Copy the data exactly as it appears, and do not include any pictures.

**Dataset content:**

■ ■ ■ ■ ■

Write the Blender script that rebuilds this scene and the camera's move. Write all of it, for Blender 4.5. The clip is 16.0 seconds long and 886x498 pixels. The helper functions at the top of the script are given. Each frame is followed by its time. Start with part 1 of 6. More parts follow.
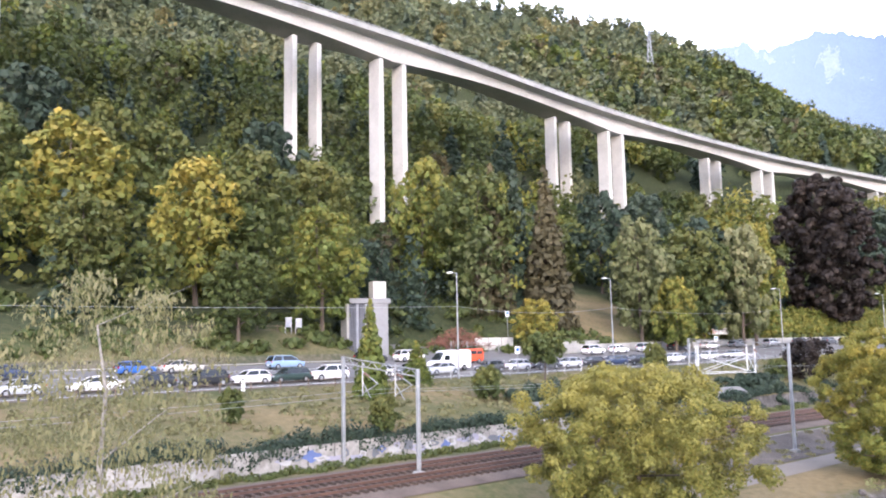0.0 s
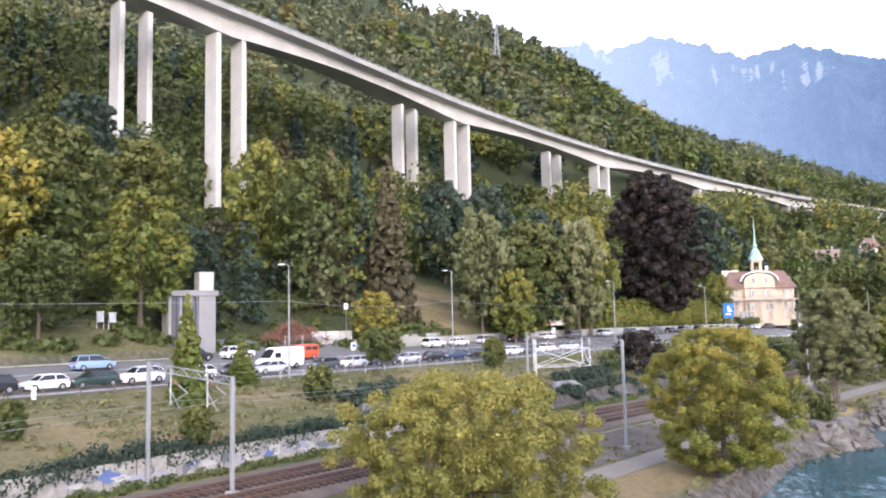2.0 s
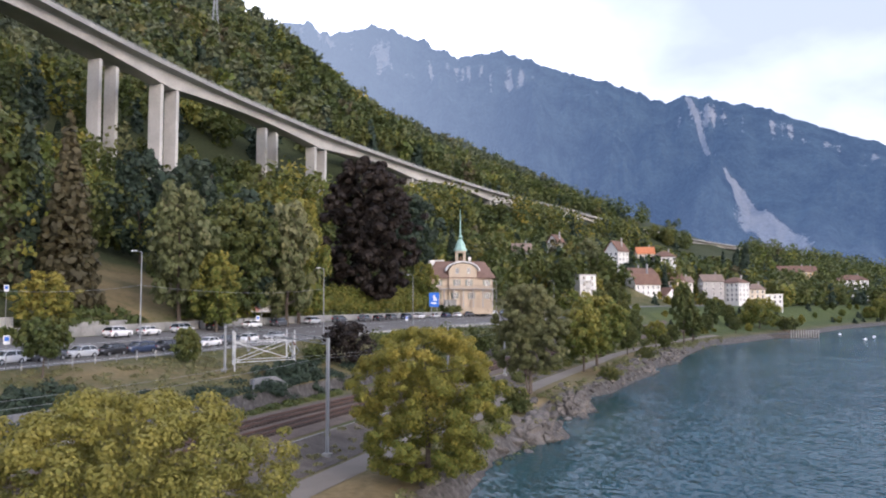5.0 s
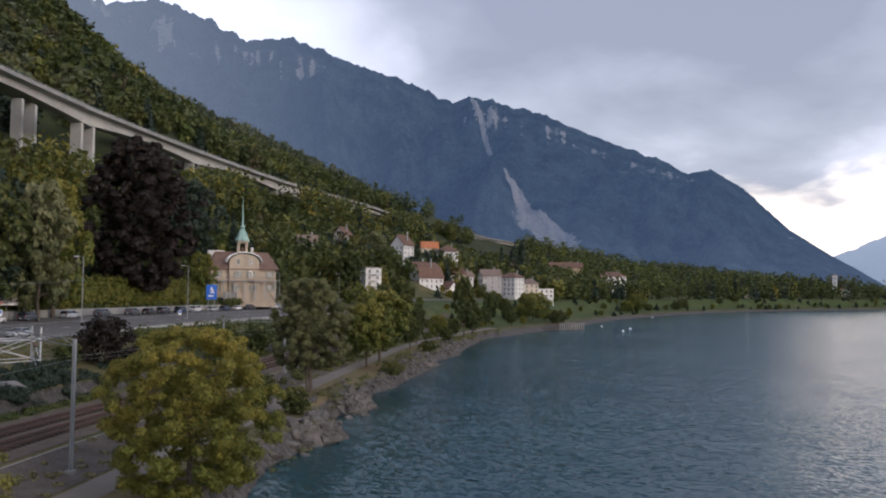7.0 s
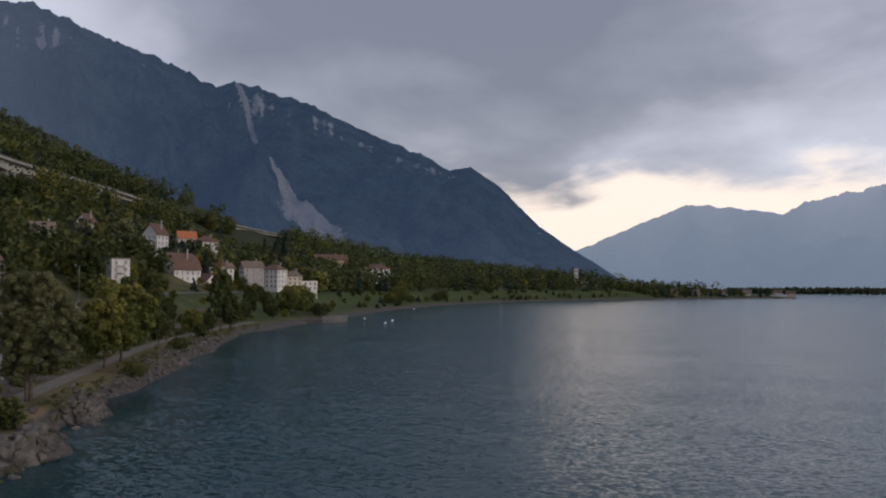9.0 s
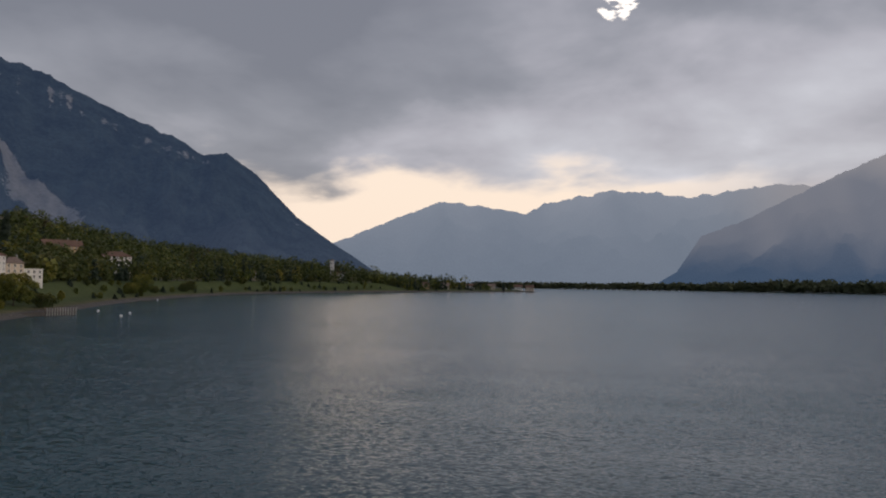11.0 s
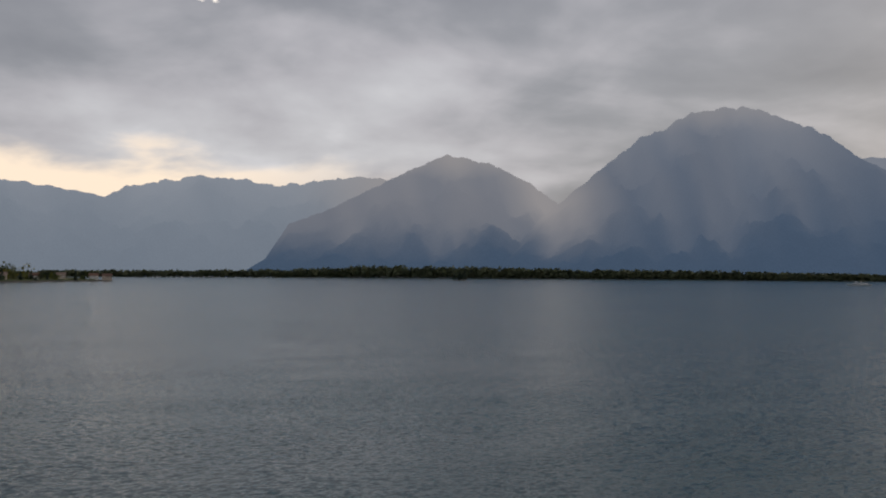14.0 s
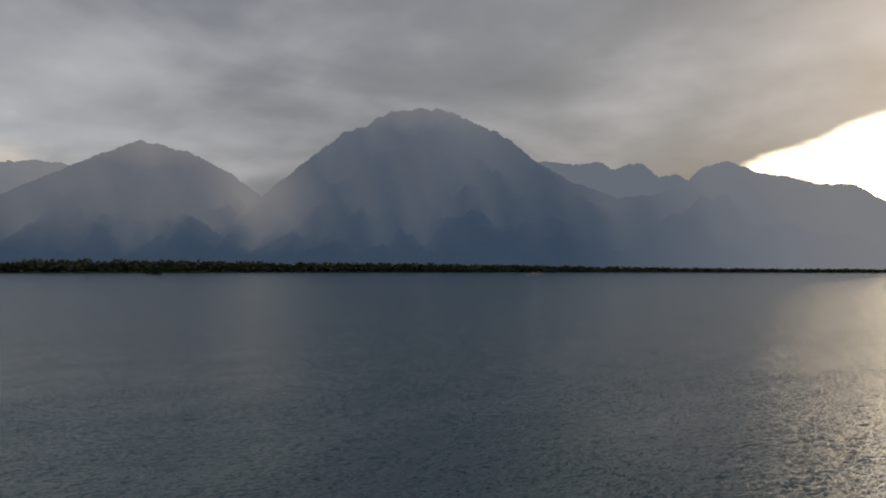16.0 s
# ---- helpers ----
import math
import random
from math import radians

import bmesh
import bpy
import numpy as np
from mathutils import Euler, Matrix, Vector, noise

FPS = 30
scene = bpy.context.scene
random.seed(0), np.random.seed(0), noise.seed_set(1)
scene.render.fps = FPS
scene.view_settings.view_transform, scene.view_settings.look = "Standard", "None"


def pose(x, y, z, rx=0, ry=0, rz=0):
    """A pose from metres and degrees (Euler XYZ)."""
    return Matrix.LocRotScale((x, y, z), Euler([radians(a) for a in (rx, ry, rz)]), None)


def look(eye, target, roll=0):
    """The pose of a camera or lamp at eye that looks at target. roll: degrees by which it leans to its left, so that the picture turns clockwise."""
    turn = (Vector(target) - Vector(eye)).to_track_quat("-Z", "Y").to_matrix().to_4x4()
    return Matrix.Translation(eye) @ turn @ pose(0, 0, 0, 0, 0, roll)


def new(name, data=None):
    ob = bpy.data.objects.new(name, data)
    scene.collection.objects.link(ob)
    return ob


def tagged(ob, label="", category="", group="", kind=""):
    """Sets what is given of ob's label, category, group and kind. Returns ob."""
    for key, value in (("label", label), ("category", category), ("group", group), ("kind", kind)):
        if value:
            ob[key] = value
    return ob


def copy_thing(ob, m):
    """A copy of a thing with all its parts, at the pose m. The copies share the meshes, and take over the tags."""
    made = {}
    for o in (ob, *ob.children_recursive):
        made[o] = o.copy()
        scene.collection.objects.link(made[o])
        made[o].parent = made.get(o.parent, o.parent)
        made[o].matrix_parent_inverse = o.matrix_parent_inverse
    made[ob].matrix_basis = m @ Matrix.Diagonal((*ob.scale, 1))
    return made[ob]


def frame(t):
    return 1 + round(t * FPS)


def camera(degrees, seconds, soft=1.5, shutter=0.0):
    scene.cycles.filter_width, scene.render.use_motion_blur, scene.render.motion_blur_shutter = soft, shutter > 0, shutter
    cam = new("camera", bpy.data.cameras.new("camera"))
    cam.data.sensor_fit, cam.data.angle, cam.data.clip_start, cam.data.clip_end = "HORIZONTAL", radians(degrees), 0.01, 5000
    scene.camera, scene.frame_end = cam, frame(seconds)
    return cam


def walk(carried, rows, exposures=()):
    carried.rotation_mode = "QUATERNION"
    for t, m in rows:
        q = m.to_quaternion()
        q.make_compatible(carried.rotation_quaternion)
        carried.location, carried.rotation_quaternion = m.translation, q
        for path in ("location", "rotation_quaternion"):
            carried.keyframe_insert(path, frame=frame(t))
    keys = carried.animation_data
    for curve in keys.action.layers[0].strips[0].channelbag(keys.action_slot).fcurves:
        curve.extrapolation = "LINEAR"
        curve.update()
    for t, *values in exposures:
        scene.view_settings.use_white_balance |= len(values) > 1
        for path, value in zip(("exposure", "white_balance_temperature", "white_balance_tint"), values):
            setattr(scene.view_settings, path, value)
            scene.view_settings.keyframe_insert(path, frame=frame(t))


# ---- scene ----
cam = camera(57.90, 16.0, soft=2.0)
# seconds, eye x y z, yaw, pitch, roll
ROWS = [
    (0, -0.929, -1.901, 13.678, 0.2, 6.648, 1.05),
    (0.5, -0.552, -0.712, 13.968, -2.391, 6.487, 1.34),
    (1, -0.151, 0.465, 14.246, -5.069, 6.138, 1.358),
    (1.5, 0.274, 1.628, 14.513, -7.803, 5.84, 1.377),
    (2, 0.723, 2.779, 14.768, -10.691, 5.46, 1.296),
    (2.5, 1.196, 3.916, 15.011, -13.687, 5.1, 1.117),
    (3, 1.694, 5.04, 15.243, -16.816, 4.81, 0.834),
    (5.5, 4.54, 10.464, 16.23, -34.859, 3.613, -0.033),
    (6, 5.191, 11.134, 16.334, -38.642, 3.429, -0.226),
    (6.5, 5.902, 11.737, 16.436, -42.546, 3.348, -0.299),
    (7, 6.679, 12.267, 16.537, -46.277, 3.27, -0.296),
    (7.5, 7.525, 12.719, 16.637, -50.405, 3.157, -0.209),
    (8, 8.446, 13.09, 16.735, -54.527, 3.011, -0.16),
    (8.5, 9.446, 13.373, 16.832, -58.654, 2.862, -0.207),
    (9, 10.53, 13.564, 16.928, -62.89, 2.742, -0.144),
    (11.5, 17.376, 12.971, 17.39, -84.709, 2.236, -0.885),
    (12, 19.063, 12.509, 17.479, -89.43, 2.141, -0.617),
    (12.5, 20.868, 11.921, 17.567, -94.217, 2.03, -0.377),
    (13, 22.795, 11.203, 17.653, -99.188, 1.969, -0.446),
    (13.5, 24.848, 10.349, 17.739, -103.819, 1.829, -0.394),
    (14, 27.033, 9.354, 17.823, -108.882, 1.684, -0.352),
    (14.5, 29.354, 8.215, 17.907, -114.076, 1.634, -0.335),
    (15, 31.815, 6.925, 17.989, -119.287, 1.506, -0.255),
    (15.5, 34.423, 5.481, 18.071, -124.552, 1.399, -0.075),
    (16, 37.181, 3.877, 18.151, -129.872, 1.246, -0.004),
]
EXPOSURES = [(0.0, 3.08, 5800, 21), (3.0, 2.64, 5900, 19), (5.5, 1.78, 5950, 19), (7.0, 1.02, 6050, 17), (9.0, 0.27, 6200, 17), (11.5, 0.1, 6700, 16), (13.0, 0.15, 6800, 15), (14.5, 0.08, 6850, 13), (16.0, -0.32, 6700, 11)]
walk(cam, [(t, pose(x, y, z, 90 + pitch, roll, yaw)) for t, x, y, z, yaw, pitch, roll in ROWS], EXPOSURES)

# ---- sky, sun ----
SUN_AZ, SUN_EL = 172.0, 20.0          # degrees clockwise from +y, above the horizon
world = bpy.data.worlds.new("overcast_sky")
scene.world = world
world.use_nodes = True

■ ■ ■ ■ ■

**Task response:**
Write the Blender script that rebuilds this scene and the camera's move. Write all of it, for Blender 4.5. The clip is 16.0 seconds long and 886x498 pixels. The helper functions at the top of the script are given. Each frame is followed by its time. Start with part 1 of 6. More parts follow.
0.0 s
2.0 s
5.0 s
7.0 s
9.0 s
11.0 s
14.0 s
16.0 s
# ---- helpers ----
import math
import random
from math import radians

import bmesh
import bpy
import numpy as np
from mathutils import Euler, Matrix, Vector, noise

FPS = 30
scene = bpy.context.scene
random.seed(0), np.random.seed(0), noise.seed_set(1)
scene.render.fps = FPS
scene.view_settings.view_transform, scene.view_settings.look = "Standard", "None"


def pose(x, y, z, rx=0, ry=0, rz=0):
    """A pose from metres and degrees (Euler XYZ)."""
    return Matrix.LocRotScale((x, y, z), Euler([radians(a) for a in (rx, ry, rz)]), None)


def look(eye, target, roll=0):
    """The pose of a camera or lamp at eye that looks at target. roll: degrees by which it leans to its left, so that the picture turns clockwise."""
    turn = (Vector(target) - Vector(eye)).to_track_quat("-Z", "Y").to_matrix().to_4x4()
    return Matrix.Translation(eye) @ turn @ pose(0, 0, 0, 0, 0, roll)


def new(name, data=None):
    ob = bpy.data.objects.new(name, data)
    scene.collection.objects.link(ob)
    return ob


def tagged(ob, label="", category="", group="", kind=""):
    """Sets what is given of ob's label, category, group and kind. Returns ob."""
    for key, value in (("label", label), ("category", category), ("group", group), ("kind", kind)):
        if value:
            ob[key] = value
    return ob


def copy_thing(ob, m):
    """A copy of a thing with all its parts, at the pose m. The copies share the meshes, and take over the tags."""
    made = {}
    for o in (ob, *ob.children_recursive):
        made[o] = o.copy()
        scene.collection.objects.link(made[o])
        made[o].parent = made.get(o.parent, o.parent)
        made[o].matrix_parent_inverse = o.matrix_parent_inverse
    made[ob].matrix_basis = m @ Matrix.Diagonal((*ob.scale, 1))
    return made[ob]


def frame(t):
    return 1 + round(t * FPS)


def camera(degrees, seconds, soft=1.5, shutter=0.0):
    scene.cycles.filter_width, scene.render.use_motion_blur, scene.render.motion_blur_shutter = soft, shutter > 0, shutter
    cam = new("camera", bpy.data.cameras.new("camera"))
    cam.data.sensor_fit, cam.data.angle, cam.data.clip_start, cam.data.clip_end = "HORIZONTAL", radians(degrees), 0.01, 5000
    scene.camera, scene.frame_end = cam, frame(seconds)
    return cam


def walk(carried, rows, exposures=()):
    carried.rotation_mode = "QUATERNION"
    for t, m in rows:
        q = m.to_quaternion()
        q.make_compatible(carried.rotation_quaternion)
        carried.location, carried.rotation_quaternion = m.translation, q
        for path in ("location", "rotation_quaternion"):
            carried.keyframe_insert(path, frame=frame(t))
    keys = carried.animation_data
    for curve in keys.action.layers[0].strips[0].channelbag(keys.action_slot).fcurves:
        curve.extrapolation = "LINEAR"
        curve.update()
    for t, *values in exposures:
        scene.view_settings.use_white_balance |= len(values) > 1
        for path, value in zip(("exposure", "white_balance_temperature", "white_balance_tint"), values):
            setattr(scene.view_settings, path, value)
            scene.view_settings.keyframe_insert(path, frame=frame(t))


# ---- scene ----
cam = camera(57.90, 16.0, soft=2.0)
# seconds, eye x y z, yaw, pitch, roll
ROWS = [
    (0, -0.929, -1.901, 13.678, 0.2, 6.648, 1.05),
    (0.5, -0.552, -0.712, 13.968, -2.391, 6.487, 1.34),
    (1, -0.151, 0.465, 14.246, -5.069, 6.138, 1.358),
    (1.5, 0.274, 1.628, 14.513, -7.803, 5.84, 1.377),
    (2, 0.723, 2.779, 14.768, -10.691, 5.46, 1.296),
    (2.5, 1.196, 3.916, 15.011, -13.687, 5.1, 1.117),
    (3, 1.694, 5.04, 15.243, -16.816, 4.81, 0.834),
    (5.5, 4.54, 10.464, 16.23, -34.859, 3.613, -0.033),
    (6, 5.191, 11.134, 16.334, -38.642, 3.429, -0.226),
    (6.5, 5.902, 11.737, 16.436, -42.546, 3.348, -0.299),
    (7, 6.679, 12.267, 16.537, -46.277, 3.27, -0.296),
    (7.5, 7.525, 12.719, 16.637, -50.405, 3.157, -0.209),
    (8, 8.446, 13.09, 16.735, -54.527, 3.011, -0.16),
    (8.5, 9.446, 13.373, 16.832, -58.654, 2.862, -0.207),
    (9, 10.53, 13.564, 16.928, -62.89, 2.742, -0.144),
    (11.5, 17.376, 12.971, 17.39, -84.709, 2.236, -0.885),
    (12, 19.063, 12.509, 17.479, -89.43, 2.141, -0.617),
    (12.5, 20.868, 11.921, 17.567, -94.217, 2.03, -0.377),
    (13, 22.795, 11.203, 17.653, -99.188, 1.969, -0.446),
    (13.5, 24.848, 10.349, 17.739, -103.819, 1.829, -0.394),
    (14, 27.033, 9.354, 17.823, -108.882, 1.684, -0.352),
    (14.5, 29.354, 8.215, 17.907, -114.076, 1.634, -0.335),
    (15, 31.815, 6.925, 17.989, -119.287, 1.506, -0.255),
    (15.5, 34.423, 5.481, 18.071, -124.552, 1.399, -0.075),
    (16, 37.181, 3.877, 18.151, -129.872, 1.246, -0.004),
]
EXPOSURES = [(0.0, 3.08, 5800, 21), (3.0, 2.64, 5900, 19), (5.5, 1.78, 5950, 19), (7.0, 1.02, 6050, 17), (9.0, 0.27, 6200, 17), (11.5, 0.1, 6700, 16), (13.0, 0.15, 6800, 15), (14.5, 0.08, 6850, 13), (16.0, -0.32, 6700, 11)]
walk(cam, [(t, pose(x, y, z, 90 + pitch, roll, yaw)) for t, x, y, z, yaw, pitch, roll in ROWS], EXPOSURES)

# ---- sky, sun ----
SUN_AZ, SUN_EL = 172.0, 20.0          # degrees clockwise from +y, above the horizon
world = bpy.data.worlds.new("overcast_sky")
scene.world = world
world.use_nodes = True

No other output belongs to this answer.